This is an important and interesting article about a large-scale field experiment in the Finnish ECEC sector. The article is well written, the field experiment was well executed, and I very much enjoyed reading about it. Implementation of the research design into the field requires a number of adaptations, and the authors guide the reader carefully through all stages of the implementation. They also generously share not only their reflections and considerations on how best to implement the intervention, but also their retrospective evaluation of the choices they made and thoughts on approaches that might have been better. Researchers conducting similar field experiments in the future will greatly benefit from these insights.

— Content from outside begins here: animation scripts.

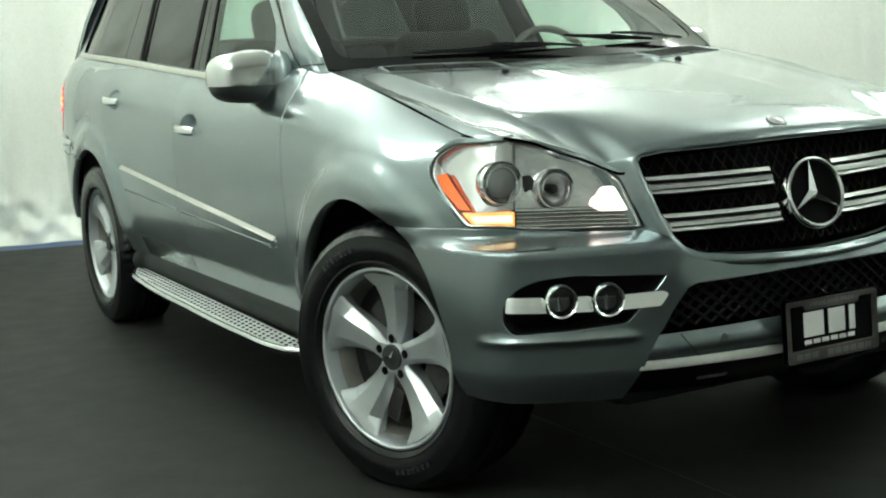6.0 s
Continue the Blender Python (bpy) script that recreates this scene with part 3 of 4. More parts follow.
grille = skin("grille", SURROUND, [np.array(OPEN)], surround_y, PAINT, car, "radiator grille with two chrome bars and a star", 0.007, 0.05)
# near-black sheet that stands in for the shade behind the bars
skin("backing", np.array(OPEN) * 1.0, [], grille_fn(0.10), VOID, grille, "near-black sheet put in as shade behind the grille", 0.04, 0.0)
bm = bmesh.new()
for k in range(-26, 27):
    for lean in (1, -1):
        run = []
        for j in range(23):
            z = 0.672 + 0.27 * j / 22
            x = k * 0.034 + lean * (z - 0.8) * 0.62
            half = 0.37 + 0.09 * ramp(0.68, 0.9, z)
            if abs(x) < half:
                run.append((x, float(grille_y(np.array([x]), z)[0]) + 0.078 + 0.003 * lean, z))
        if len(run) > 1:
            tube(bm, run, 0.0024, 4)
part("mesh", bm, SEALRUBBER, grille, "black mesh behind the bars")
for x0, x1, z0, z1, slant in ((0.104, 0.446, 0.836, 0.878, 0.011), (0.100, 0.418, 0.742, 0.784, 0.013)):
    for sign in (1, -1):
        # each louvre: thin upper rail, dark slot, wide chrome lower rail, closed at the outer end
        def louvre(outer, mat, off, lab, tilt=0.0, depth=0.022, belly=0.0):
            loop = np.array(outer) * (sign, 1)
            if sign < 0:
                loop = loop[::-1]
            zm = loop[:, 1].mean()
            return skin("louvre", loop, [], lambda uv: np.stack([uv[:, 0], grille_y(uv[:, 0], uv[:, 1]) + off + tilt * (uv[:, 1] - zm) + belly * ((uv[:, 1] - zm) / 0.0085) ** 2, uv[:, 1]], 1), mat, grille, lab, 0.02 if not belly else 0.005, depth)
        h = z1 - z0
        louvre([(x0, z1 - 0.009), (x1 - 0.001, z1 - 0.009), (x1 + slant * 0.4, z1), (x0, z1)], SATIN, 0.004, "satin upper rail", 0.3)
        louvre([(x0, z1 - 0.019), (x1 - 0.006, z1 - 0.019), (x1 - 0.006, z1 - 0.009), (x0, z1 - 0.009)], GLOSSBLACK, 0.022, "dark slot")
        louvre([(x0, z0 + 0.006), (x1 - slant, z0 + 0.006), (x1 - slant * 0.5, z1 - 0.019), (x0, z1 - 0.019)], CHROME, 0.0, "chrome lower rail", -0.15, belly=0.0013)
        louvre([(x0, z0), (x1 - slant * 1.2, z0), (x1 - slant, z0 + 0.006), (x0, z0 + 0.006)], SATIN, -0.001, "satin lower lip", 0.4)
        louvre([(x1 - slant * 1.2, z0), (x1 - slant * 1.2 + 0.008, z0), (x1 + slant * 0.4 + 0.006, z1), (x1 + slant * 0.4 - 0.002, z1)], SATIN, 0.0, "satin end cap")

STAR_M = Matrix.Translation((0, -0.738, 0.803)) @ Matrix.Rotation(radians(90 - 14), 4, "X")
bm = bmesh.new()
lathe(bm, [(0.080, -0.02), (0.0805, 0.002), (0.083, 0.009), (0.088, 0.012), (0.093, 0.010), (0.0965, 0.002), (0.0965, -0.012), (0.092, -0.03)], 64, STAR_M)
emblem = part("emblem_ring", bm, CHROME, grille, "large chrome ring")
bm = bmesh.new()
lathe(bm, [(0.088, -0.014), (0.0005, -0.014)], 48, STAR_M)
part("emblem_backing", bm, VOID, emblem)
bm = bmesh.new()
top = bm.verts.new(STAR_M @ Vector((0, 0, 0.012)))
outer = []
for k in range(6):
    t = radians(90 + 60 * k)
    r = 0.083 if k % 2 == 0 else 0.0155
    outer.append((bm.verts.new(STAR_M @ Vector((r * math.cos(t), r * math.sin(t), -0.002 if k % 2 else 0.001))), bm.verts.new(STAR_M @ Vector((r * math.cos(t), r * math.sin(t), -0.013)))))
for k in range(6):
    a, b = outer[k], outer[(k + 1) % 6]
    bm.faces.new((top, a[0], b[0]))
    bm.faces.new((a[0], a[1], b[1], b[0]))
part("star", bm, POLISHED, emblem, "three-pointed chrome star", smooth=False)

# hood badge
bm = bmesh.new()
bz = float(hood_z(np.array([0.0]), np.array([-0.600]))[0])
HB = Matrix.Translation((0, -0.600, bz + 0.001)) @ Matrix.Rotation(radians(24), 4, "X")
lathe(bm, [(0.027, -0.004), (0.028, 0.002), (0.025, 0.004), (0.019, 0.003), (0.017, 0.004), (0.0005, 0.0045)], 32, HB)
part("hood_badge", bm, BADGE, car, "small round chrome badge on the hood")
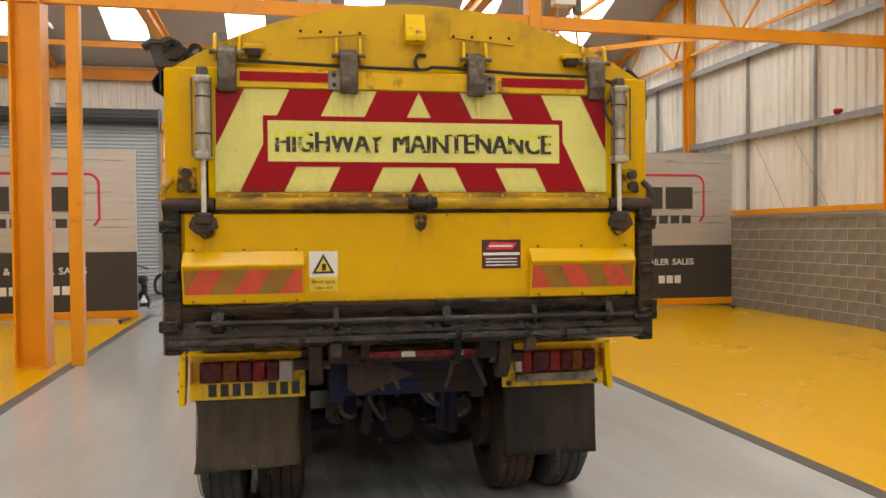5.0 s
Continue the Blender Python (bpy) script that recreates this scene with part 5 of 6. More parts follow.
    part("work_lamp", box(B(), *sx(0.62, 0.70), 4.62, 4.70, 1.09, 1.17, 0.01), LENS_W, chassis, "small clear work lamp")

    # rear lamp bracket, cluster, flap
    x0, x1 = sx(0.60, 1.255)
    br = part("rear_lamp_bracket", box(B(), x0, x1, 0.645, 0.66, 0.83, 1.10, 0.004), YELLOW_D, truck, "yellow rear lamp bracket")
    part("bracket_top", prism(B(), [(0.52, 1.12), (0.74, 1.145), (0.74, 1.13), (0.52, 1.105)], "x", x0, x1, 0.003), YELLOW_D, br)
    part("bracket_side", prism(B(), [(0.645, 0.83), (0.74, 0.83), (0.79, 1.28), (0.66, 1.12)], "x", *sx(1.245, 1.258)), YELLOW_D, br)
    part("bracket_back", box(B(), *sx(0.62, 1.22), 0.76, 0.775, 1.08, 1.30), YELLOW_D, br)
    la, lb = (-1.195, -0.665) if s < 0 else (0.67, 1.19)
    seq = ((0.0, 0.24, LENS_R), (0.24, 0.40, LENS_D), (0.40, 0.56, LENS_R), (0.56, 0.70, LENS_R2), (0.70, 0.84, LENS_R), (0.84, 1.0, LENS_W)) if s < 0 else ((0.0, 0.09, LENS_W), (0.09, 0.21, LENS_R2), (0.21, 0.42, LENS_R), (0.42, 0.56, LENS_R2), (0.56, 0.70, LENS_R), (0.70, 0.84, LENS_D), (0.84, 1.0, LENS_R))
    zz = (0.938, 1.058) if s < 0 else (0.93, 1.058)
    for u0, u1, mm in seq:
        part("lens", box(B(), la + (lb - la) * u0, la + (lb - la) * u1 - 0.002, 0.585, 0.645, *zz, 0.008), mm, br, "rear lamp lens")
    part("lens_end", box(B(), *(sx(1.235, 1.243)), 0.575, 0.645, *zz), LENS_A, br)
    if s > 0:
        part("lamp_strip", box(B(), 0.68, 1.19, 0.595, 0.645, 0.865, 0.92, 0.006), STEEL, br, "bare metal strip under the lamps")
        for x in (0.64, 1.2):
            part("bolt", rod(B(), (x, 0.645, 0.855), (x, 0.63, 0.855), 0.018, 8), RUSTY, br)
    else:
        npl = part("number_plate", box(B(), -1.185, -0.64, 0.627, 0.643, 0.833, 0.936, 0.003), PLATE_Y, br, "yellow number plate with black bars")
        for k in range(8):
            if k == 4:
                continue
            x = -1.157 + k * 0.0675
            part("plate_bar", box(B(), x + 0.006, x + 0.052, 0.624, 0.628, 0.852, 0.925), BLACK, npl)
    for dx in (0.17, 0.31):
        part("work_lamp", prism(B(), [(0.53, 1.125), (0.60, 1.125), (0.585, 1.205), (0.535, 1.20)], "x", *sx(0.78 + dx, 0.86 + dx), 0.005), LAMP_G, br, "dark grey reversing lamp")
    part("round_marker", rod(B(), (s * 1.20, 0.72, 1.265), (s * 1.20, 0.655, 1.255), 0.038, 14), LENS_R, br, "round red marker lamp")
    part("marker_stalk", rod(B(), (s * 1.20, 0.72, 1.265), (s * 1.22, 0.755, 1.13), 0.028, 10), BLACK, br)
    # mudflap: a hanging sheet, curled on one side
    bm = B()
    nx, nz = 16, 10
    fx0, fx1, fz0, fz1 = (-1.228, -0.632, 0.432, 0.835) if s < 0 else (0.61, 1.21, 0.395, 0.84)
    grid = []
    for j in range(nz + 1):
        v = j / nz
        row = []
        for i in range(nx + 1):
            u = i / nx
            wob = 0.01 - 0.045 * math.sin(v * math.pi) + (0.12 - 0.08 * u) * v ** 1.6 + 0.008 * math.sin(u * 7 + v * 3) if s < 0 else 0.01 * math.sin(u * 4 + v * 2) + 0.02 * v
            narrow = 1 - (0.04 * math.sin(v * math.pi) if s < 0 else 0)
            row.append(bm.verts.new(((fx0 + fx1) / 2 + (u - 0.5) * (fx1 - fx0) * narrow, 0.675 - wob, fz1 + (fz0 - fz1) * v)))
        grid.append(row)
    for a, b in zip(grid, grid[1:]):
        for i in range(nx):
            bm.faces.new((a[i], a[i + 1], b[i + 1], b[i]))
    fl = part("mudflap", bm, FLAP_D if s < 0 else FLAP, br, "dusty black rubber mudflap", True)
    so = fl.modifiers.new("thick", "SOLIDIFY")
    so.thickness = 0.01
    cx, cz, cy = (fx0 + fx1) / 2 + (0.03 if s < 0 else 0.05), fz0 + 0.01, 0.57 if s < 0 else 0.652
    for k in range(5):
        a = k * math.pi / 2
        bm = B()
        pts = [(cx + 0.009 * math.cos(t) * math.cos(a), cy + 0.009 * math.cos(t) * math.sin(a), cz - 0.03 * k + 0.019 * math.sin(t)) for t in [2 * math.pi * q / 10 for q in range(11)]]
        part("chain_link", tube(bm, pts, 0.003, 6), HINGE, br)


# fuel tank
bm = box(B(), 0.66, 1.245, 4.74, 5.44, 0.42, 1.075, 0.11, 5)
tank = part("fuel_tank", bm, TANK, truck, "polished aluminium fuel tank with blue straps", True)
bm = box(B(), 0.65, 1.236, 4.42, 4.738, 0.428, 1.068, 0.11, 5)
part("tank_end", bm, HUB_BLUE, tank, "blue painted tank end", True)


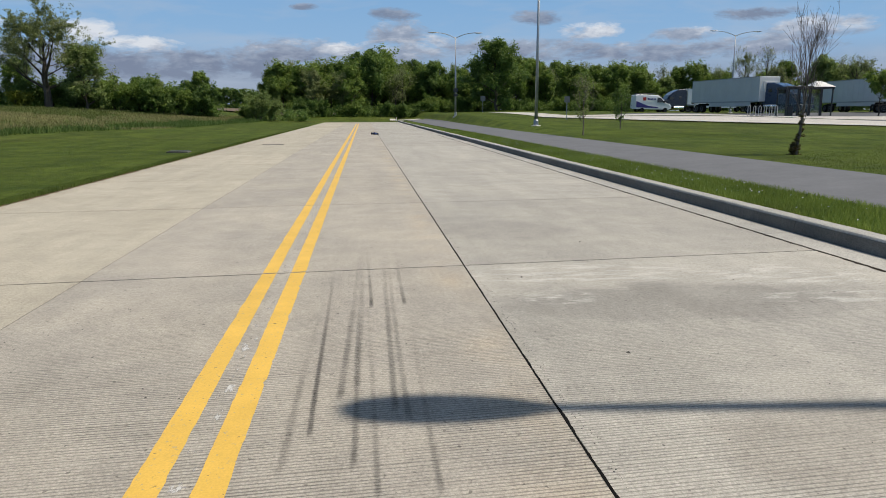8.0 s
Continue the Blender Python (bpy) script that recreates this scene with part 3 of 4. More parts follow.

The authors find only negligible effects of the intervention on academic and socioemotional skills, results that deviate from existing empirical evidence. In particular, a similar intervention conducted in Norway finds treatment effects of .12 and .13 on a composite index of measured skills at the post-intervention and one-year follow-up surveys (Rege et al., 2024). A possible explanation for the difference is that the interventions changed practice more in the Norwegian experiment than in the Finnish one: While the existing Norwegian preschool curriculum is very nonspecific and unstructured, with a tradition of emphasising free play rather than didactic learning, it appears that the Finnish tradition has a more didactic approach. The Finnish intervention built directly on the existing framework, extending it to five-year-olds, while the Norwegian experiment introduced a new, structured and play-based curriculum. This could explain not only the lack of treatment effects on children whose counterfactual would be childcare, but also the large effects on children whose counterfactual would be home care.
Another notable difference between the Finnish and Norwegian experiments is the scale: While the Norwegian experiment was confined to a specific region and 71 childcare centres that volunteered to participate, the Finnish one covered 956 centres throughout the country. It is possible that Norwegian centres volunteered to take part because they were particularly interested in and motivated to implement this new type of curriculum, and the results may not be generalisable to the full population of centres. This illustrates the importance of large-scale interventions as a knowledge foundation for policymakers before nationwide reforms are implemented.
While it is crucial for the quality of implementation to allow municipalities and centres the necessary autonomy to take ownership of the intervention, this also implies less control over the implementation and a threat to internal validity. In particular, to ensure sufficient resources to implement the intervention, municipalities relocated their most experienced teachers from control to treated centres. Since this implies that also control centres were affected by the intervention, and some even closed down, this should not be considered an integral part of a bundled treatment. I believe this issue deserves more attention in the article.
It appears that baseline test scores were not controlled for in the analyses, possibly because children in home care were not assessed at baseline. It would be useful to have clarification on this and to understand the considerations done on this issue.
Finally, it was interesting to learn about the impressive “culture of experimentation” in the Finnish government and among Finnish policymakers, an example to follow for other countries.